Seit Januar bin ich auf einer Farm in Neuseeland für die sogenannte «Harvest-Season» angestellt. Eigentlich habe ich letzten Sommer nach der Lehre zum Landmaschinenmechaniker meine Zweitausbildung zum Landwirt abgeschlossen. Auf nächstes Jahr werde ich den elterlichen Betrieb in Kandersteg BE übernehmen. Die Idee, eine Weile auf einem Landwirtschaftsbetrieb in einem anderen Land zu arbeiten, war jedoch schon länger da.
800 Hektaren bewässern
Die Farm liegt in Canterbury. Dies ist eine sehr niederschlagsarme Region auf der Südinsel Neuseelands. Hier fallen nur etwa 400–500 mm Regen pro Jahr. Da aber aus den nahegelegenen neuseeländischen Alpen reichlich Wasser vorhanden ist, können die Flächen sehr gut bewässert werden. Dies ist eine Beschäftigung, die eigentlich jeden Tag anfällt.

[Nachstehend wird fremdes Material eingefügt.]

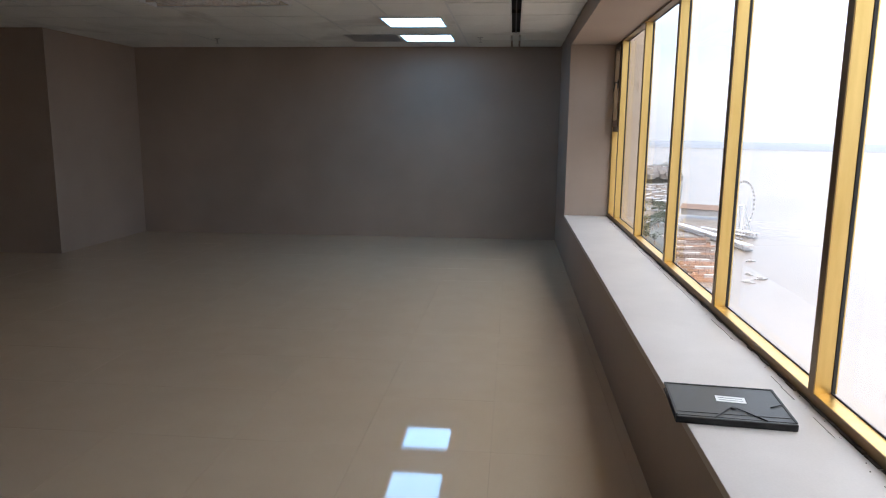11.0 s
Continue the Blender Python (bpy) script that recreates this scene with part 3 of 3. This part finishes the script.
rng = random.Random(31)
tree = build_tree(rng)
tree.matrix_basis = pose(-690, 140, WATER_Z + 3)
for k in range(40):
    copy_thing(tree, pose(-445 - 240 * rng.random(), 96 + rng.uniform(-30, 10), WATER_Z + 3, 0, 0, rng.uniform(0, 360)) @ Matrix.Scale(rng.uniform(0.45, 0.65), 4))
for k in range(44):
    u = rng.random()
    copy_thing(tree, pose(-480 - 420 * u + rng.uniform(-14, 14), 92 + 112 * u - rng.uniform(0, 30), WATER_Z + 3, 0, 0, rng.uniform(0, 360)))


def build_pier():
    """Covered white jetties and an orange-edged landing stage."""
    e = tagged(empty("jetty", (0, 0, 0)), "white roofed jetty reaching into the river", "jetty")
    for (ax, ay), (bx, by), wd in (((-722, 174), (-588, 200), 7), ((-705, 208), (-662, 230), 6), ((-700, 190), (-650, 214), 4), ((-727, 138), (-729, 170), 4)):
        d = Vector((bx - ax, by - ay, 0))
        m = Matrix.Translation(((ax + bx) / 2, (ay + by) / 2, WATER_Z)) @ Matrix.Rotation(math.atan2(d.y, d.x), 4, "Z")
        r = box(-d.length / 2, d.length / 2, -wd / 2, wd / 2, 5.0, 5.7)
        r.transform(m)
        part("roof", r, WHITE_B, e, "white jetty roof")
        dk = box(-d.length / 2, d.length / 2, -wd / 2, wd / 2, 1.0, 1.7)
        for k in range(12):
            xx = -d.length / 2 + d.length * (k + 0.5) / 12
            for s in (-1, 1):
                rod((xx, s * wd * 0.4, -3), (xx, s * wd * 0.4, 5), 0.25, seg=6, bm=dk)
        dk.transform(m)
        part("deck", dk, GREY_B, e)
    st = tagged(empty("landing_stage", (0, 0, 0)), "landing stage of timber walkways with orange edging", "landing stage")
    for k in range(20):
        u = k / 19
        x = -650 + 188 * u
        y0, y1 = 130 - 9 * u + (k % 3) * 3, 184 - 35 * u - ((k * 7) % 5) * 2.2
        rusty = k > 16 or k % 5 == 3
        part("walkway", box(x - 3.3, x + 3.3, y0, y1, WATER_Z - 1, WATER_Z + 1.6), RUST_B if rusty else (DULL, BROWN_R, DULL)[k % 3], st)
        part("rail", box(x + 2.4, x + 2.8, y0, y1, WATER_Z + 0.5, WATER_Z + 3.0), RUST_B if k > 13 or k % 4 == 1 else (DULL if k % 4 == 0 else BROWN_R), st, "edge rail")
        for y in (y0 + 8, (y0 + y1) / 2, y1 - 3):
            part("post", rod((x - 2.6, y, WATER_Z - 2), (x - 2.6, y, WATER_Z + 5), 0.35, seg=6), BROWN_R, st)
        if k % 3 == 1:
            part("shelter", box(x - 1.8, x + 1.8, y0 + 6, y0 + 22, WATER_Z + 1.6, WATER_Z + 4.6), TAN_B, st, "low tan shelter")
    part("quay", box(-650, -470, 100, 112, WATER_Z - 1, WATER_Z + 2), GREY_B, st)


build_pier()
hall = tagged(empty("market_hall", (-818, 224, WATER_Z + 4), 62), "long hall with a rusty brown roof by the water", "building")
part("wall", box(-24, 24, -12, 12, 0, 8), GREY_B, hall)
gb = bmesh.new()
rows = [[gb.verts.new((x, y, z)) for y, z in ((-14, 7.5), (0, 12), (14, 7.5))] for x in (-26, 26)]
for i in range(2):
    gb.faces.new((rows[0][i], rows[1][i], rows[1][i + 1], rows[0][i + 1]))
gb.faces.new(rows[0])
gb.faces.new(rows[1])
part("roof", gb, BROWN_R, hall, "rusty brown gable roof")


def build_wheel():
    R = 23.0
    e = tagged(empty("ferris_wheel", (-703, 228, WATER_Z + 1), 134), "tall white ferris wheel standing by the river", "ferris wheel")
    c = Vector((0, 0, 26))
    for yy in (-1.2, 1.2):
        rim = bmesh.new()
        for k in range(48):
            a, b = k * math.tau / 48, (k + 1) * math.tau / 48
            rod(c + Vector((R * math.cos(a), yy, R * math.sin(a))), c + Vector((R * math.cos(b), yy, R * math.sin(b))), 0.16, seg=6, bm=rim)
        part("rim", rim, WHITE_B, e)
    hub = rod(c + Vector((0, -2.5, 0)), c + Vector((0, 2.5, 0)), 1.4, seg=16)
    part("hub", hub, WHITE_B, e)
    for k in range(24):
        a = k * math.tau / 24
        part("spoke", rod(c, c + Vector((R * math.cos(a), 0, R * math.sin(a))), 0.045, seg=5), WHITE_B, e)
    for s in (-1, 1):
        for q in (-1, 1):
            part("leg", rod(c + Vector((0, 2.2 * s, 0)), (10 * q, 6 * s, 0), 0.6, seg=8), WHITE_B, e)
    cabin = box(-0.95, 0.95, -0.95, 0.95, -2.1, 0, 0.4)
    first = part("cabin", cabin, GREY_B, e, "grey passenger cabin")
    for k in range(32):
        a = k * math.tau / 32
        ob = first if k == 0 else new("cabin", first.data)
        ob.parent = e
        ob.matrix_basis = Matrix.Translation(c + Vector((1.05 * R * math.cos(a), 0, 1.05 * R * math.sin(a) + 1.2)))
    part("platform", box(-14, 14, -8, 8, -3, 0.6), GREY_B, e)


build_wheel()


def build_boat(x, y, L, rz, label):
    e = tagged(empty("boat", (x, y, WATER_Z), rz), label, "boat")
    hull = bmesh.new()
    rows = []
    for k in range(9):
        u = k / 8
        wv = 0.16 * L * (1 - abs(2 * u - 1) ** 3)
        rows.append([hull.verts.new((L * (u - 0.5), s * wv * f, z)) for s, f, z in ((-1, 1, 0.07 * L), (-1, 0.7, -0.02 * L), (1, 0.7, -0.02 * L), (1, 1, 0.07 * L))])
    for a, b in zip(rows, rows[1:]):
        for i in range(4):
            hull.faces.new((a[i], b[i], b[(i + 1) % 4], a[(i + 1) % 4]))
    part("hull", hull, GREY_B, e)
    part("cabin", box(-0.25 * L, 0.1 * L, -0.1 * L, 0.1 * L, 0.07 * L, 0.16 * L, 0.01 * L), HOUSES, e)


build_boat(-1500, 1310, 52, 45, "dark cargo barge on the open river")
build_boat(-318, 150, 5.5, 20, "small open motor boat on the river")
build_boat(-462, 159, 9, 60, "white ferry boat moored off the landing stage")
build_boat(-474, 171, 11, 110, "pale launch moored off the landing stage")
build_boat(-488, 168, 8, 30, "small dark launch moored off the landing stage")
build_boat(-541, 186, 9, 100, "pale small boat moored near the jetty")

# ---- floor tiles ----
screed = structure("floor_screed", box(-0.2, X1 + 0.2, Y_BACK - 0.2, 0.0, -0.15, -0.0035), GROUT, "dark grout and screed under the tiles", "floor")
FALL = pose(5.0, -2.5, 0, 0.2, -0.18, 0) @ pose(-5.0, 2.5, 0)       # the floor falls slightly away from the window
screed.matrix_basis = FALL
floor = tagged(empty("floor", (0, 0, 0)), "polished cream porcelain tile floor", "floor", kind="structure")
tile = box(-0.2997, 0.2997, -0.2997, 0.2997, -0.01, 0.0, 0.0008)
floor.matrix_basis = FALL
first = link("tile", tile, FLOOR, floor)
rng = random.Random(7)
count = 0
for i in range(-15, 3):
    for j in range(-1, 15):
        x, y = 8.74 - 0.3 + 0.6 * i + 0.6, -0.05 - 0.3 - 0.6 * j + 0.0
        if x < -0.3 or x > X1 + 0.3:
            continue
        ob = first if count == 0 else new("tile", first.data)
        ob.parent = floor
        ob.matrix_basis = pose(x, y, rng.uniform(-0.0004, 0.0), rng.gauss(0, 0.05), rng.gauss(0, 0.05), 90 * rng.randrange(4))
        count += 1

Von den 800 ha der Farm kann praktisch alles bewässert werden. Dies geschieht mit grossen Geräten, den Irrigatoren. Die älteren haben eine Spannweite von etwa 500 m und werden von einem Dieselmotor angetrieben. Sie haben zum Teil über 40 000 Betriebsstunden, denn sie machen 2000 bis 3000 Stunden pro Jahr.
Auf jedem Feld ist in der Mitte ein Hydrant platziert, so kann der Irrigator immer ein Feld in 24 h mit 25 mm bewässern. Es gehört zu den täglichen Arbeiten, den Schlauch zum nächsten Hydranten zu ziehen oder den Irrigator trocken über ein Feld zu lassen, welches nicht beregnet werden soll.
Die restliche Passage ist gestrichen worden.